At ISC 2026, we will be discussing performance at length in many of the technical sessions during the week. Meanwhile, on the show floor, one exhibitor will highlight how much of that performance is being quietly wasted.
Peak performance looks impressive on paper, but becomes irrelevant the moment a real workload starts. Unlike traditional applications, these workloads do not follow neat, stable patterns. Instead, they fluctuate: stalling during communication phases and surging during compute-heavy steps.

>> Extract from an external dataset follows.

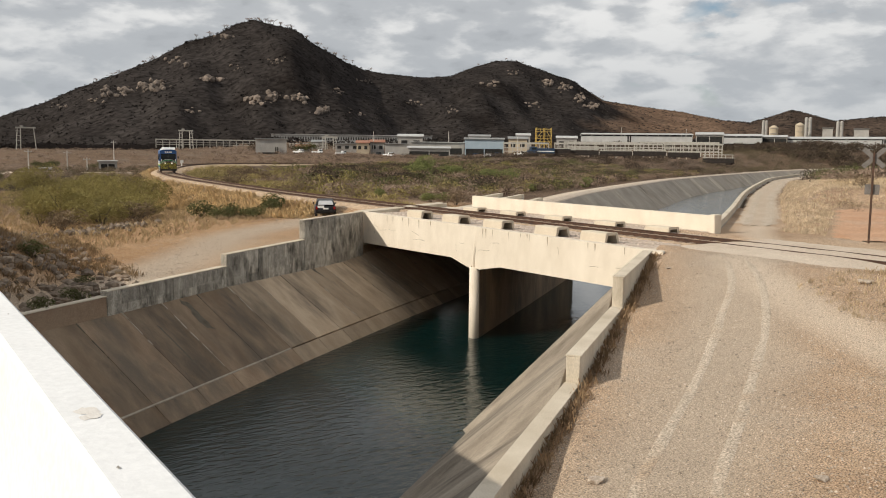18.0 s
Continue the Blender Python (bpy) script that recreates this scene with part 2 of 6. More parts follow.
def part(name, bm, mat, parent=None, label="", smooth=False):
    """Links a bmesh as one mesh object under a thing or a part."""
    me = bpy.data.meshes.new(name)
    bmesh.ops.recalc_face_normals(bm, faces=bm.faces)
    bm.to_mesh(me)
    bm.free()
    if smooth:
        me.polygons.foreach_set("use_smooth", [True] * len(me.polygons))
    me.materials.append(mat)
    ob = new(name, me)
    ob.parent = parent
    return tagged(ob, label)


def thing(name, at, label, category, group="", rz=0.0):
    ob = new(name)
    ob.matrix_basis = pose(*at, 0, 0, rz)
    return tagged(ob, label, category, group)


def structure(ob, label="", category=""):
    return tagged(ob, label, category, kind="structure")


def add_box(bm, c, size, rz=0.0, bevel=0.0, taper=1.0):
    """A box by its centre and size; taper scales the top."""
    hx, hy, hz = size[0] / 2, size[1] / 2, size[2] / 2
    vs = []
    for z in (-1, 1):
        k = taper if z > 0 else 1.0
        for x, y in ((-1, -1), (1, -1), (1, 1), (-1, 1)):
            p = Matrix.Rotation(radians(rz), 3, "Z") @ Vector((x * hx * k, y * hy * k, z * hz))
            vs.append(bm.verts.new(p + Vector(c)))
    fs = [bm.faces.new([vs[i] for i in f]) for f in ((3, 2, 1, 0), (4, 5, 6, 7), (0, 1, 5, 4), (1, 2, 6, 5), (2, 3, 7, 6), (3, 0, 4, 7))]
    if bevel:
        es = list({e for f in fs for e in f.edges})
        bmesh.ops.bevel(bm, geom=es, offset=bevel, segments=2, affect="EDGES")
    return bm


def box(c, size, rz=0.0, bevel=0.0, taper=1.0):
    return add_box(bmesh.new(), c, size, rz, bevel, taper)


def add_tube(bm, p, q, r, seg=10, r2=None):
    p, q = Vector(p), Vector(q)
    t = (q - p).to_track_quat("Z", "Y").to_matrix()
    rings = []
    for o, rr in ((p, r), (q, r if r2 is None else r2)):
        rings.append([bm.verts.new(o + t @ Vector((rr * math.cos(2 * math.pi * k / seg), rr * math.sin(2 * math.pi * k / seg), 0))) for k in range(seg)])
    for k in range(seg):
        bm.faces.new((rings[0][k], rings[0][(k + 1) % seg], rings[1][(k + 1) % seg], rings[1][k]))
    bm.faces.new(rings[0][::-1])
    bm.faces.new(rings[1])
    return bm


def tube(p, q, r, seg=10, r2=None):
    return add_tube(bmesh.new(), p, q, r, seg, r2)


def prism(outline, shift):
    """A closed outline of 3D points, swept along shift."""
    bm = bmesh.new()
    a = [bm.verts.new(p) for p in outline]
    b = [bm.verts.new(Vector(p) + Vector(shift)) for p in outline]
    bm.faces.new(a)
    bm.faces.new(b[::-1])
    for k in range(len(a)):
        bm.faces.new((a[k], b[k], b[(k + 1) % len(a)], a[(k + 1) % len(a)]))
    return bm


def ribbon(line, sections, closed=False):
    """Verts and faces of a strip: at each (x, y, z) of line, offsets (right, up) along the local right."""
    line = np.array(line, float)
    d = np.gradient(line[:, :2], axis=0)
    d /= np.linalg.norm(d, axis=1)[:, None]
    right = np.stack([d[:, 1], -d[:, 0]], -1)
    k = len(sections)
    verts, faces = [], []
    for p, r in zip(line, right):
        for o, u in sections:
            verts.append((p[0] + r[0] * o, p[1] + r[1] * o, p[2] + u))
    m = k if closed else k - 1
    for i in range(len(line) - 1):
        for j in range(m):
            a, b = i * k + j, i * k + (j + 1) % k
            faces.append((a, b, b + k, a + k))
    if closed:
        faces += [tuple(range(k))[::-1], tuple(range((len(line) - 1) * k, len(line) * k))]
    return verts, faces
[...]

Despite these variations, much of the underlying infrastructure operates under the assumption that nothing changes once execution begins. Frequency remains fixed, power is allocated evenly, and systems are designed to run conservatively rather than responsively. Systems are designed to achieve peak performance, but in practice, they often operate far below that potential – not because the hardware cannot deliver, but because the applications don’t fully optimize the use of that hardware at runtime.

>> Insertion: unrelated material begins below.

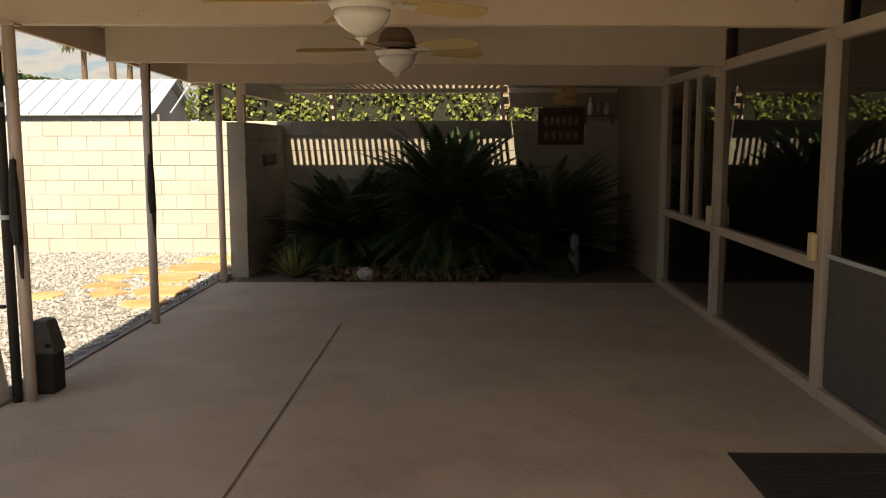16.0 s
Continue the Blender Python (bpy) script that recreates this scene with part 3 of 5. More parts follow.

The uncomfortable truth about HPC optimization is that a significant portion of the process occurs before the job even starts. Once execution begins, systems typically lock into their initial configuration.
Static Systems in a Dynamic World
Energy Aware Runtime (EAR) at Booth C11 challenges this traditional model by treating execution as a dynamic process – one that should be continuously refined in real time based on actual workload behavior, rather than static expectations. This means adjusting frequency, redistributing power, and responding to workload phases as they unfold. Static configurations are not best practice; they are a constraint we have normalized because they make systems easier to manage.

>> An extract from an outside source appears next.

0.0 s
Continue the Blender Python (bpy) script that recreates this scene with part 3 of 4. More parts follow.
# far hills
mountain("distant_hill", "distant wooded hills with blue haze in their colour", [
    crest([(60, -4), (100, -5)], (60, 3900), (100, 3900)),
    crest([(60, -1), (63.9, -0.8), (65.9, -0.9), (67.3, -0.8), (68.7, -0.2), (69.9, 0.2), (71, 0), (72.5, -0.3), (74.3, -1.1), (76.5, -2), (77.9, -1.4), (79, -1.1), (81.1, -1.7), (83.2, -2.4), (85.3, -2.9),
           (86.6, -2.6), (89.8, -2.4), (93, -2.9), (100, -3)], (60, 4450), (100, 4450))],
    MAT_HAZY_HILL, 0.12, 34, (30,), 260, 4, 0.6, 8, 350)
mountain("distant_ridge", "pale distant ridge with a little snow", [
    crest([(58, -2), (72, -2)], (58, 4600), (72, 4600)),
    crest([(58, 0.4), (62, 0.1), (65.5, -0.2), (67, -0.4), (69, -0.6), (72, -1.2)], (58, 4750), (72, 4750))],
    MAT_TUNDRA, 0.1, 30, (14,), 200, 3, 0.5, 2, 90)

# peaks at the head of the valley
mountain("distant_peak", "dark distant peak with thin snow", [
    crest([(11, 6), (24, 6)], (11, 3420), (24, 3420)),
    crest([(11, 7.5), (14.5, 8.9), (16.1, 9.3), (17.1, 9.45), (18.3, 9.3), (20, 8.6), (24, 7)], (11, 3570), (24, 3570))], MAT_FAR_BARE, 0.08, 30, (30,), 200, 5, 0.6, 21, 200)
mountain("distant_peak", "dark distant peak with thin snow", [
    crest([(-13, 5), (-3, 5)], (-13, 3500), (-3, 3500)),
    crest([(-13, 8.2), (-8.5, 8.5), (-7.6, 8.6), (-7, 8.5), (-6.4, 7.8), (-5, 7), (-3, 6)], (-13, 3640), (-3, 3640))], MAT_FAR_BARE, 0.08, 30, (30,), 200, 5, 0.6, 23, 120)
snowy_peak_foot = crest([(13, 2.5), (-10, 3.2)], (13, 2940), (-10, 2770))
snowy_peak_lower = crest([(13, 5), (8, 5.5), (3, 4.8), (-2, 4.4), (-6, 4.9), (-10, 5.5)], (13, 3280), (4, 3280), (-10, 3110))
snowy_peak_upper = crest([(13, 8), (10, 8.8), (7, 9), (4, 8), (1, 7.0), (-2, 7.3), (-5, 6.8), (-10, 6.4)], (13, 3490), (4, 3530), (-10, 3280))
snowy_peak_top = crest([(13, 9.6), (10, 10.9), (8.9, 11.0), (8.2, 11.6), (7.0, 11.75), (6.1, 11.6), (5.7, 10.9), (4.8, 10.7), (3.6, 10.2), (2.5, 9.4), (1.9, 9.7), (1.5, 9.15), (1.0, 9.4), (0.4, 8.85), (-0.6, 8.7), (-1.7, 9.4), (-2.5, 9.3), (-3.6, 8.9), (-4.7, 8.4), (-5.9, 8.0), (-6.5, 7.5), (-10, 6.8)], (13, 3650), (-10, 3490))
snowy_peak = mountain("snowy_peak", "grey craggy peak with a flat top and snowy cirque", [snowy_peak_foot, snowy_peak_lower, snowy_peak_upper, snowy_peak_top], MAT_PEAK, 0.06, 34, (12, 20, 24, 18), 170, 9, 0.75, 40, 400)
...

In many data centers, power caps are treated as hard limits that must not be exceeded. The result is a cautious operational model that prioritizes predictability over efficiency. Systems are deliberately running below their true capacity to avoid risk, even as energy costs continue to rise.
The usual objection is predictability. If systems start adapting during runtime, do we risk losing control? But what we call predictable is often just inefficient. Systems are locked into safe configurations not because they reflect real workload behavior, but because they are easier to manage. But that comes at a cost.
Power is not just a constraint; it is a resource. Right now, that resource is routinely underused because systems cannot react in real time. Data centers end up with the worst of both worlds: conservative settings, underutilized capacity, and growing operational costs. At this point, the bottleneck is no longer hardware efficiency; it is the absence of runtime intelligence.
In practice, this inefficiency is visible in how systems behave. During communication-heavy phases, nodes remain underutilized yet consume near-peak power. During compute-intensive phases, performance is constrained by conservative power settings rather than hardware capability. The workload shifts, but the operation of the hardware does not.
AI Makes This Impossible to Ignore
In the realm of AI, runtime inefficiencies are not merely inconveniences; they determine the cost of doing business. Long-running training jobs, fluctuating utilization, and tightly constrained power budgets mean that even small inefficiencies have enormous effects on the bottom line.
As demand continues to grow, “good enough” configurations are no longer sufficient. Power availability is not scaling at the same pace as compute demand, particularly in Europe, where energy price constraints, regulatory pressure, and sustainability targets are tightening simultaneously. Under these conditions, static optimization ceases to be a compromise; it becomes a liability. ISC 2026 will showcase what comes next in hardware: new architectures, accelerators, and systems. But EAR asks a more fundamental question that often goes unasked: why are we still wasting performance and energy in deployed systems and how long are we willing to accept that?